FREDERICKTOWN — Washington County officials are already working toward setting up next year’s budget, which goes into effect July 1, and continued improvements at the Fredericktown park will be among the focal points.
In recent years, the park has been transformed with the resurfacing of the basketball and tennis courts and parking area, improvement of the walking track and re-roofing of the pavilion, as well as other upgrades, but one big problem remains.
“The biggest problem and the greatest priority at the Fredericktown park now is the playground equipment,” said Washington County Judge-Executive John Settles. “The big, primary piece of playground equipment has gotten to the point that we don’t have a choice. It’s got to be removed.”
The members of fiscal court have had their eye on replacing the piece, which Settles said was installed in the late 1980s or early 1990s, for a while now.
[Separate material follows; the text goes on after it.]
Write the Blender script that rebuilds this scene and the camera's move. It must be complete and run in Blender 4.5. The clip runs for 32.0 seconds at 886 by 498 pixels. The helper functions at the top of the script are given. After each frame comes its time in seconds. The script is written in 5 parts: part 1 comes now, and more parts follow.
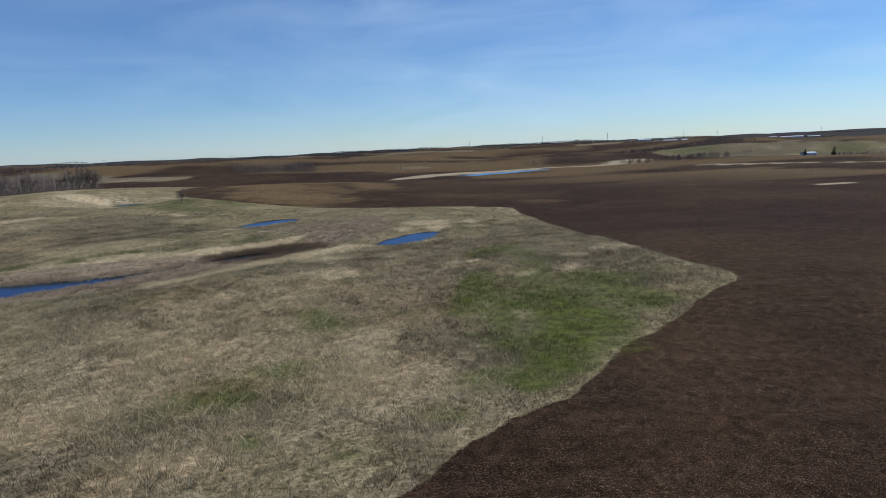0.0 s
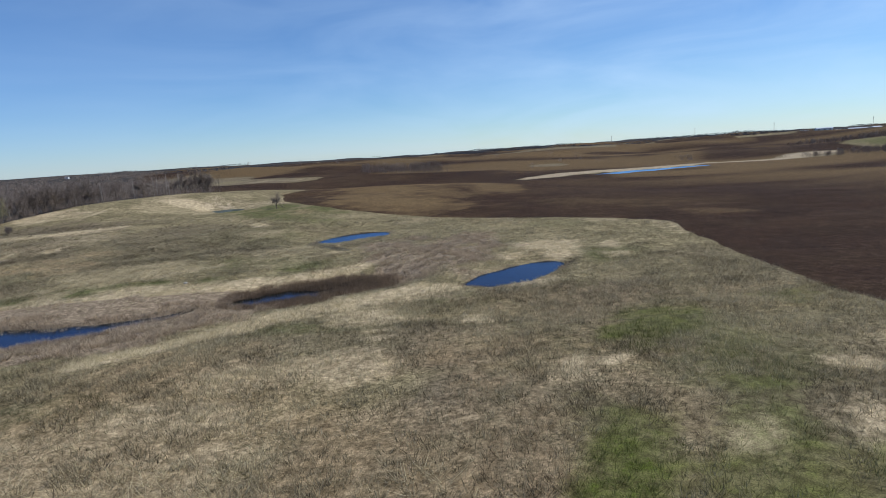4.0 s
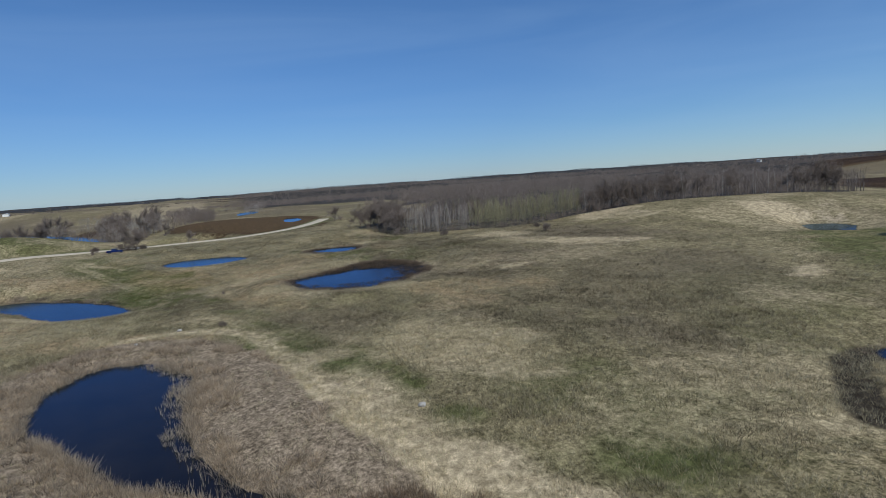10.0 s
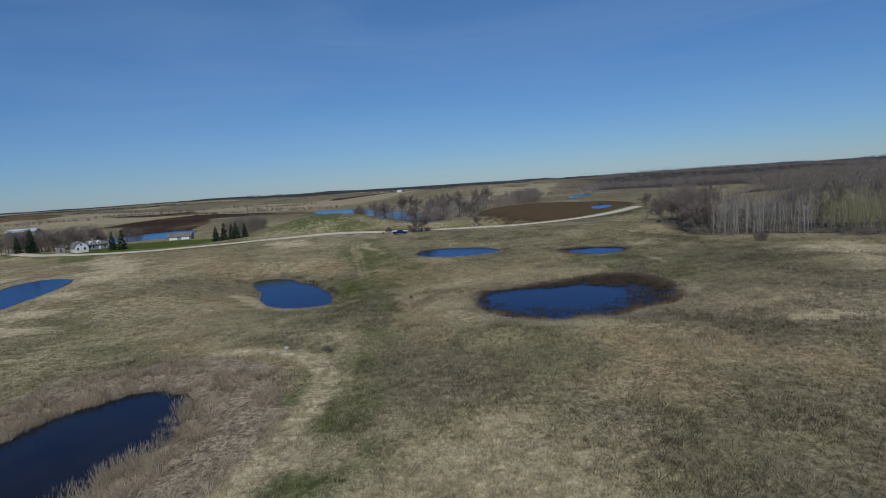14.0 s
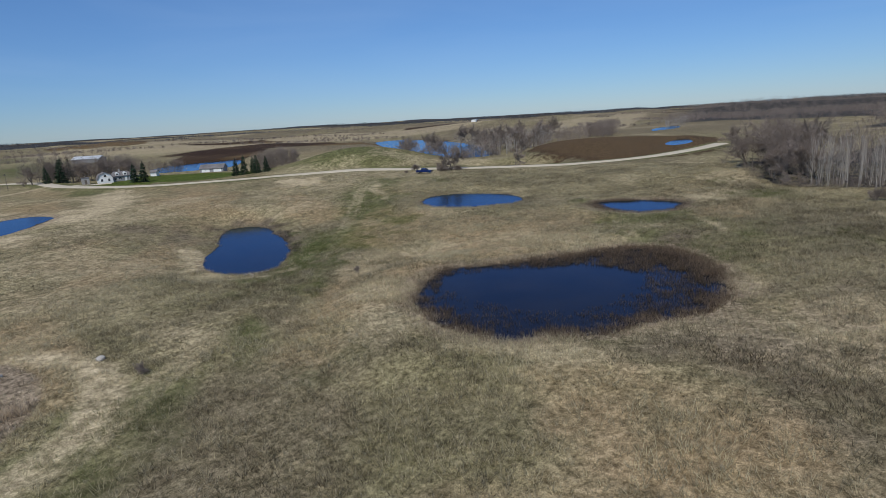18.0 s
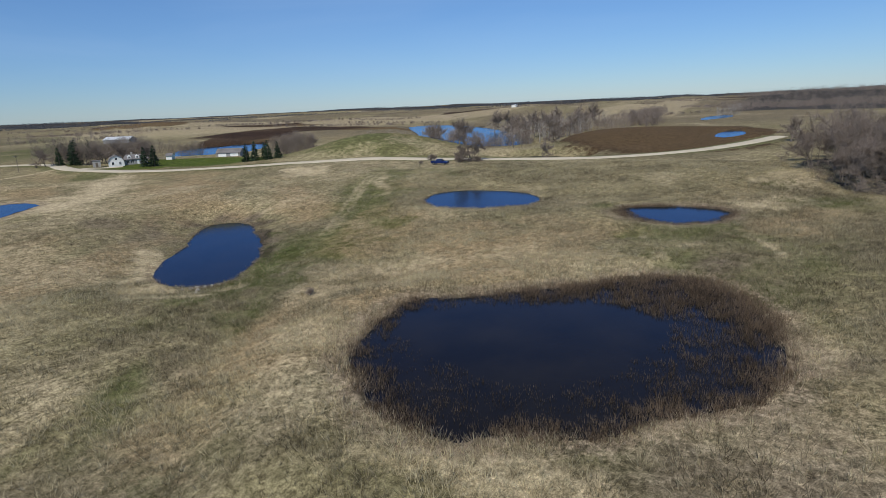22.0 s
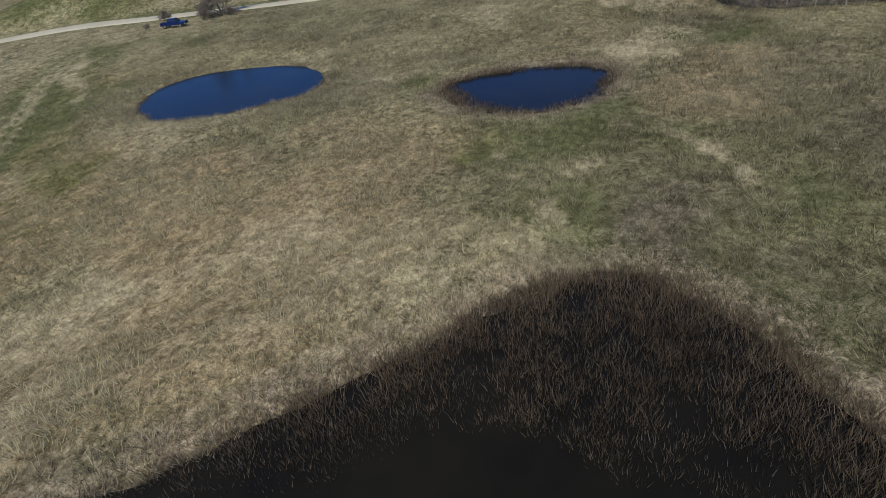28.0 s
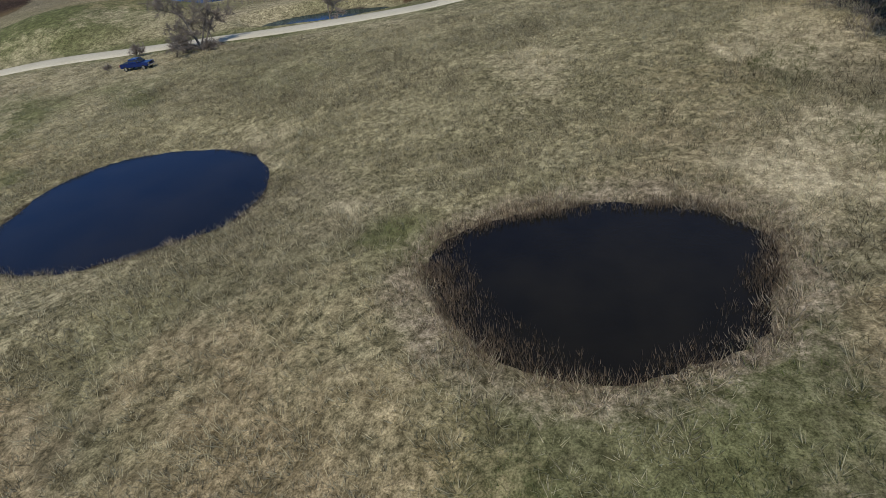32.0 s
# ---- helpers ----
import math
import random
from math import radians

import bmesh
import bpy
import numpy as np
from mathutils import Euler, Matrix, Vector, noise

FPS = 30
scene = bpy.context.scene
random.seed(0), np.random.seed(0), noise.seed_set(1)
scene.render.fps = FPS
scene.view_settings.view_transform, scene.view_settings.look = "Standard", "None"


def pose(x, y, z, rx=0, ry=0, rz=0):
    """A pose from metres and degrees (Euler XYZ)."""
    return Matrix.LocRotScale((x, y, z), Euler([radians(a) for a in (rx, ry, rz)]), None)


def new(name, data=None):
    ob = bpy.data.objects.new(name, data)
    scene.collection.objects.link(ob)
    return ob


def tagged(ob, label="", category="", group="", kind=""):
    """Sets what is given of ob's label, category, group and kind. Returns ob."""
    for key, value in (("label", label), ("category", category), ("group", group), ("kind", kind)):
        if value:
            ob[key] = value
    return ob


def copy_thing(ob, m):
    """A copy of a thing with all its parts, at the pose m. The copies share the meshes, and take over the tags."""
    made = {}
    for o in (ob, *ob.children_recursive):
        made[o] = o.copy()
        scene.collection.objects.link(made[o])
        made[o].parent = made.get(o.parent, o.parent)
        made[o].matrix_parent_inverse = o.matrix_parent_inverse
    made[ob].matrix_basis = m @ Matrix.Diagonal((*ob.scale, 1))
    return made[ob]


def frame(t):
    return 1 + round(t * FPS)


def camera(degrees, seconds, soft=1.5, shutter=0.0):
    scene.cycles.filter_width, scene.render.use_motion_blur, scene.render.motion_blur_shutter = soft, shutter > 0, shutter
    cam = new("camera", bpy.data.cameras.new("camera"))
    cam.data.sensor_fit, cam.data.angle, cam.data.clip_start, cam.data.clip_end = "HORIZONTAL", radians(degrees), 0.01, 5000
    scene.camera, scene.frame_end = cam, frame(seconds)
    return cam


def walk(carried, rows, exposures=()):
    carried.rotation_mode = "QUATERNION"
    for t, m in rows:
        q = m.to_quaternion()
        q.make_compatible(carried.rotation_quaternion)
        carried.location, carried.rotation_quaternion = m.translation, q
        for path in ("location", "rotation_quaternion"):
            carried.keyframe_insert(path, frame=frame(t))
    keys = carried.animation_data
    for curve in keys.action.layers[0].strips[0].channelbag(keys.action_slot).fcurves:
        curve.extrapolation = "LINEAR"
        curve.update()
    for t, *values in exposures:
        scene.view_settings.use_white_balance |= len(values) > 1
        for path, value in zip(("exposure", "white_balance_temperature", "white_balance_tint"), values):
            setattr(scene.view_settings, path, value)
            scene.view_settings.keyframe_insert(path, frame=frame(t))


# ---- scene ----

They’ve applied for grant help for at least three-straight years, but it’s looking less likely every year that financial help will be coming from outside the county.
“The grants that we were writing for, and this is the third or fourth time that we had applied for a Land and Water Conservation grant, were denied again,” Settles said. “The overall pot of money has shrunk, therefore it’s harder to get those.”
“I wish we could have gotten that grant, but the budget has just gotten too tight,” added magistrate Greg Simms, whose district includes the park. “I think there were around 80 applicants this year and only something like 14 of them were accepted. We’ll probably apply for it again, but obviously it’s getting hard to get those grants.”
With hopes of a grant being demoted to back-up plan status, the county will now have to weigh its options going forward. Safety is of course the first concern, regardless of what decisions are made at fiscal court in the coming months.
“My plans now are to go ahead with the road department and remove the big piece of equipment, because it is too dangerous for kids to be on,” Settles said. “I’m planning to put money aside in the next budget to try to replace that major piece and it’s unbelievable how expensive that stuff is.”
The advertised prices that Settles and the magistrates had looked at when applying for grant money were in the neighborhood of $27,000, although the area at the Fredericktown park could support a piece of equipment in the $60,000 range.
Simms said a complete overhaul of playground equipment isn’t necessary, so keeping the cost of the project at a minimum should prove to be manageable.
“Some of the equipment is in good shape and just needs to be repainted,” he said. “The big piece with the slide is made of wood and some of that has started to rot out. We tried to get replacement parts a couple of years ago, but the company that made the playground set has gone out of business, which led to us trying to get grants.”
Funds, time and resources will be major factors in how the process of attaining new equipment unfolds, but making the facilities accessible for everyone will remain a primary concern as it has been in previous park upgrades.
“What’s there has been sand all along and that’s not approved for handicap accessibility for children and adults in wheelchairs,” Settles said. “We could put down a rubber base or something similar, but that’s yet to be determined. I would say we’ll probably compromise and try to put something in for $30,000 or less, but there needs to be something down there because that park is used by people in the community who have large gatherings. It’s our responsibility and we’re going to have to do something with it.”
If plans to remove the current playground set and the inclusion of new equipment in the upcoming budget continue as expected, Washington Countians that use the Fredericktown park regularly could see the changes take place this fall.
In the more immediate future for Fredericktown, drivers on U.S. 150 will notice (if they haven’t already) that delays can be expected sporadically as state road workers replace two bridges, one in Washington County and one in Nelson County.
Settles acknowledged that the work is a state project, but said that he’s paying close attention to the process. According to information he’d received, workers are operating under a strict 120-day window, and the new bridges will be constructed to the right-hand side of commuters traveling West from Springfield to Bardstown. Construction is expected to wrap up mid-spring.